Jewish interfaith couples already face a distinct set of challenges when they decide to get married and start a family. And part of planning for a life together means planning for the inevitable – death. Unfortunately, interfaith couples who support and maintain a Jewish lifestyle are rarely given the opportunity to be buried alongside one another in a Jewish cemetery. But for interfaith couples in Toronto, that is no longer true. According to an article in Toronto’s Globe and Mail, Temple Sinai has “purchased a plot of land in the Lambton Mills Cemetery where it will offer 130 sites for intermarried couples in its congregation.”

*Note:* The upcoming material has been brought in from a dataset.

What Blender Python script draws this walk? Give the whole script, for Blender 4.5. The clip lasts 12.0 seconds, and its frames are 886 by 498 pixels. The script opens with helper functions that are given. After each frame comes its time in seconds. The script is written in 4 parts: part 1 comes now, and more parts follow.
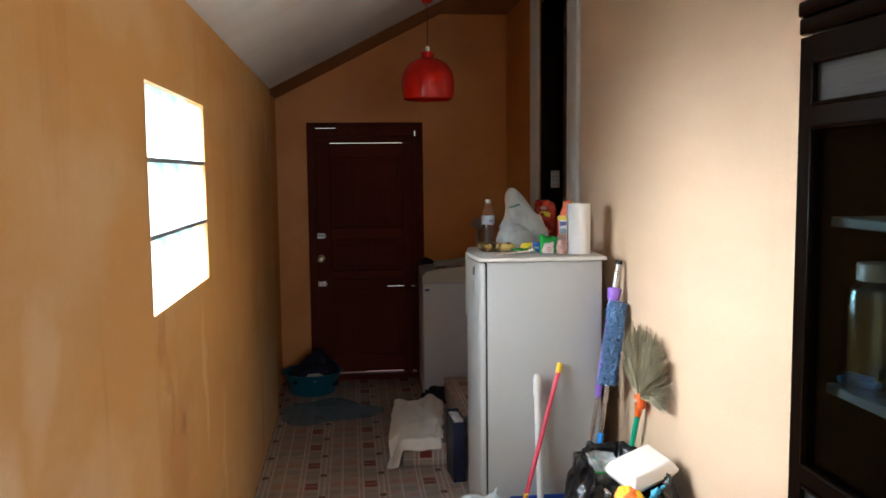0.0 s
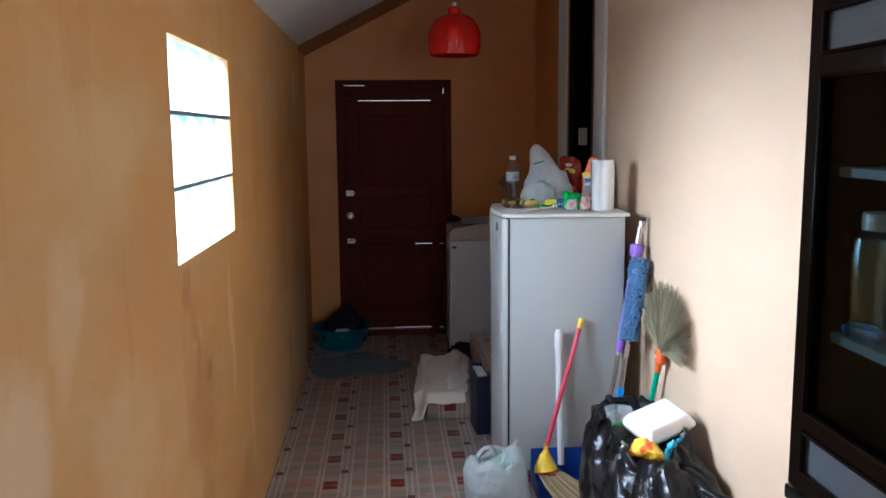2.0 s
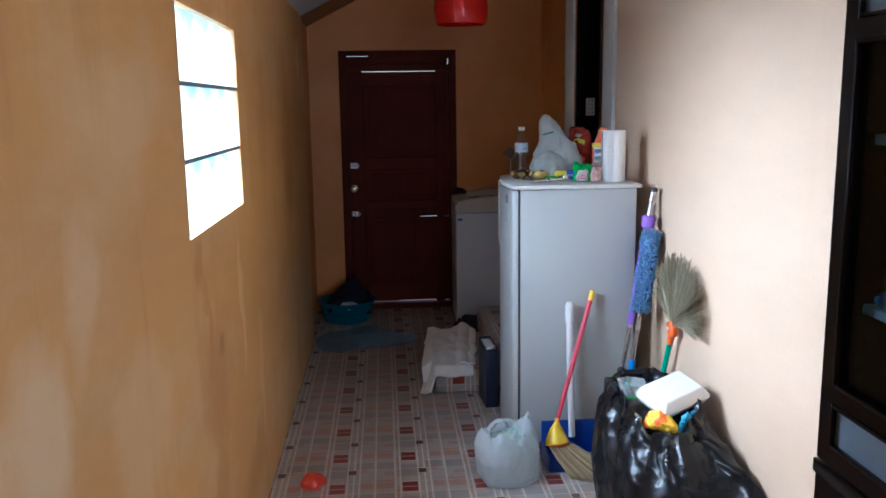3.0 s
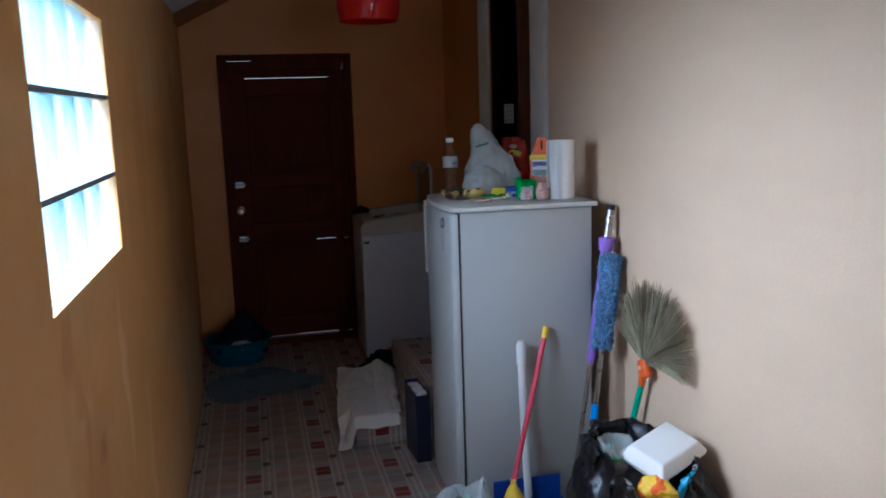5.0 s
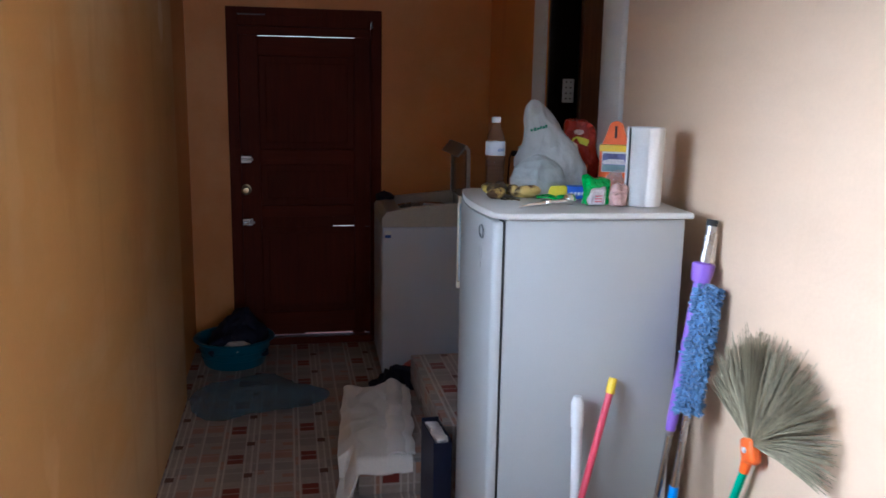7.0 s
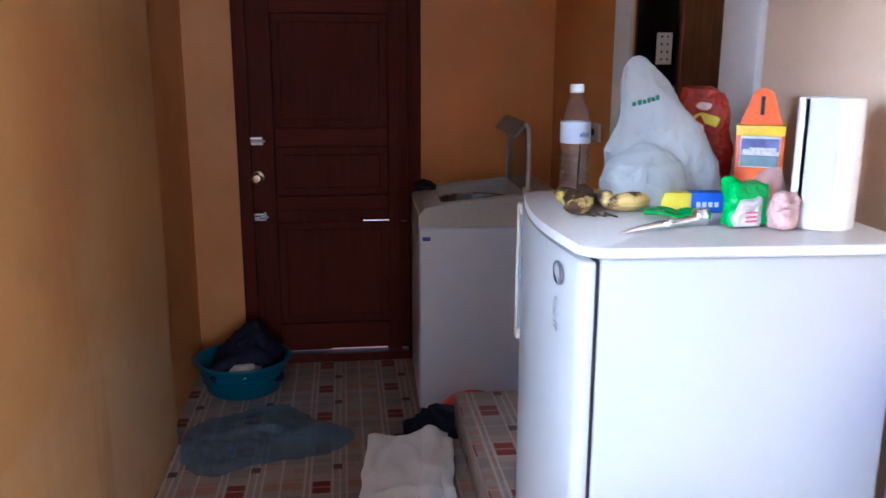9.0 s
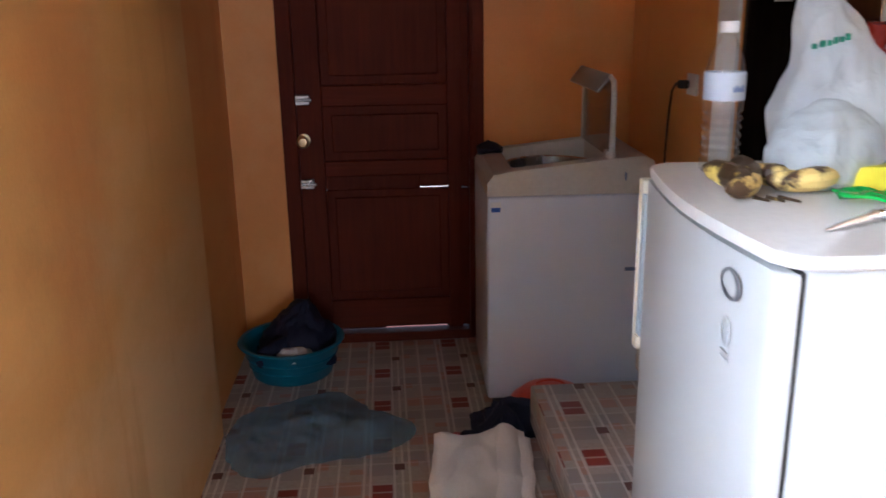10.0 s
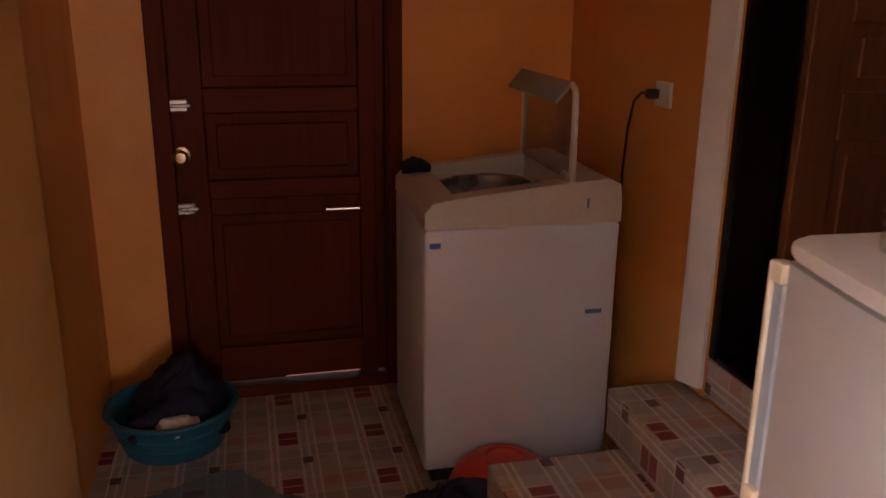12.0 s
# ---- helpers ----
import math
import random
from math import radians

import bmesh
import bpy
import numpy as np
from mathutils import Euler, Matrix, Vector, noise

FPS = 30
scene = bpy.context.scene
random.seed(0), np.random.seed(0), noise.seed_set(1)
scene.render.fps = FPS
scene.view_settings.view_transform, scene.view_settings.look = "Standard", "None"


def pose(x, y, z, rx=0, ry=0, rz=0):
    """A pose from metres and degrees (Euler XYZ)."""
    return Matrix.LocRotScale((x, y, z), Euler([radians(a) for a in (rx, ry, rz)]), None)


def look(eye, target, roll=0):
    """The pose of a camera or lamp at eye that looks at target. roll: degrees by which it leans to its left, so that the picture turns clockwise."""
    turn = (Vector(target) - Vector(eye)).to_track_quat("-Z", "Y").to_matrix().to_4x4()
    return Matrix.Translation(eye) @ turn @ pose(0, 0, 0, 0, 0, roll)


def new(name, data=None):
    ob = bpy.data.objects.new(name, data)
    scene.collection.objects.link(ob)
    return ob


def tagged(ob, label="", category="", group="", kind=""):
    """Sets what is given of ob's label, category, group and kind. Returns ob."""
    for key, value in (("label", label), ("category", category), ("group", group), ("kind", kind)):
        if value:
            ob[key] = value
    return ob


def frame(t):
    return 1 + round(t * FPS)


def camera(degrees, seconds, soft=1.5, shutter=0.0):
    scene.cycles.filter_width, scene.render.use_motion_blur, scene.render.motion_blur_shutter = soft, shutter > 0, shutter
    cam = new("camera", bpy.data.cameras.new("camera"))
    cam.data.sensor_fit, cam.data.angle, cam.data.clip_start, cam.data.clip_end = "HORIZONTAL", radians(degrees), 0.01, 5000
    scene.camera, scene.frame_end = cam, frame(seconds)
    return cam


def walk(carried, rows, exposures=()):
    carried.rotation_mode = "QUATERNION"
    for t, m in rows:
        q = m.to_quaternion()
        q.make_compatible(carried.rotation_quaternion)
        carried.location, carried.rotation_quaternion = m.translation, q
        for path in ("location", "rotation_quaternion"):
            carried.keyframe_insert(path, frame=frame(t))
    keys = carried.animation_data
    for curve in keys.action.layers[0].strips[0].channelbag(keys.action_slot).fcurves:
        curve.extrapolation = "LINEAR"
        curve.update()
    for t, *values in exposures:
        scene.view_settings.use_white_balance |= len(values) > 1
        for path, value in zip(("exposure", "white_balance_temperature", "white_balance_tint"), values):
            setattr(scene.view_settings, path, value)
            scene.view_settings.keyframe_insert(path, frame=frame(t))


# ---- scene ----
cam = camera(56.3, 12.0, 1.6, 0.4)
PATH = [
    (0, (-0.119, 0.148, 1.637), (0.1, 2.128, 1.453), -0.6),
    (0.5, (-0.108, 0.146, 1.64), (0.072, 2.13, 1.469), -1.0),
    (1, (-0.092, 0.133, 1.635), (0.1, 2.117, 1.471), -1.2),
    (1.5, (-0.079, 0.119, 1.628), (0.062, 2.1, 1.393), -0.8),
    (2, (-0.075, 0.106, 1.616), (0.061, 2.083, 1.339), -0.5),
    (2.5, (-0.072, 0.109, 1.615), (0.043, 2.081, 1.302), -1.4),
    (2.7, (-0.082, 0.119, 1.611), (0.03, 2.088, 1.279), -1.1),
    (4.3, (-0.273, 0.512, 1.614), (0.042, 2.455, 1.259), -0.4),
    (4.5, (-0.265, 0.609, 1.613), (0.062, 2.552, 1.269), -0.5),
    (5, (-0.274, 0.788, 1.615), (0.165, 2.711, 1.286), -1.8),
    (5.5, (-0.306, 0.987, 1.602), (0.249, 2.894, 1.366), -0.9),
    (6, (-0.307, 1.178, 1.601), (0.328, 3.049, 1.296), -1.6),
    (6.5, (-0.186, 1.401, 1.596), (0.377, 3.293, 1.28), 0.6),
    (7, (-0.105, 1.607, 1.588), (0.257, 3.537, 1.207), 1.0),
    (7.2, (-0.073, 1.724, 1.58), (0.276, 3.658, 1.209), 0.7),
    (8.8, (0.019, 2.405, 1.56), (0.224, 4.351, 1.146), -0.3),
    (9, (0.072, 2.531, 1.552), (0.302, 4.466, 1.102), 0.2),
    (9.5, (0.04, 2.773, 1.54), (0.251, 4.71, 1.087), -0.5),
    (10, (0.012, 2.946, 1.522), (0.138, 4.864, 0.969), -1.0),
    (10.5, (0.017, 3.142, 1.532), (0.054, 5.078, 1.034), 0.1),
    (11, (0.019, 3.291, 1.534), (0.131, 5.213, 0.995), 0.7),
    (11.5, (-0.073, 3.419, 1.535), (0.288, 5.318, 1.021), 0.3),
    (12, (-0.131, 3.574, 1.513), (0.318, 5.437, 0.943), 0.6),
]
EXPOSURES = [
    (0.0, 0.0, 6200, 10), (2.5, 0.0, 5050, 9), (4.5, -0.6, 4900, 10), (5.5, -0.98, 4950, 9), (6.5, -0.48, 5050, 11), (7.0, 0.0, 5150, 13),
    (9.0, 1.10, 4900, 18), (9.5, 1.08, 4950, 18), (10.0, 1.22, 5500, 17), (10.5, 1.34, 5750, 15), (11.0, 1.41, 5550, 18), (11.5, 1.22, 5700, 20), (12.0, 0.70, 8200, 44),
]
walk(cam, [(t, look(eye, target, roll)) for t, eye, target, roll in PATH], EXPOSURES)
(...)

Temple Sinai has now joined a growing list of synagogue sponsored cemeteries that allow interfaith couples to be buried together. This, we think, sends the right message to interfaith couples contemplating marriage and living a Jewish life. The article says:
It’s a move meant to promote inclusiveness in a congregation with more and more interfaith couples, Senior Rabbi Michael Dolgin said.
“It was only appropriate to create a place for these people who choose to live their lives affiliated with the Jewish community,” he said.
This makes sense. How can we deny active and affiliated interfaith couples of the community the privilege of spending eternity with each other? If we want to let these couples know that our doors are open and we welcome them into our midst, we have to mean that for the entire life cycle. Not allowing an interfaith couple to be buried in the same place is another unnecessary barrier to Jewish engagement.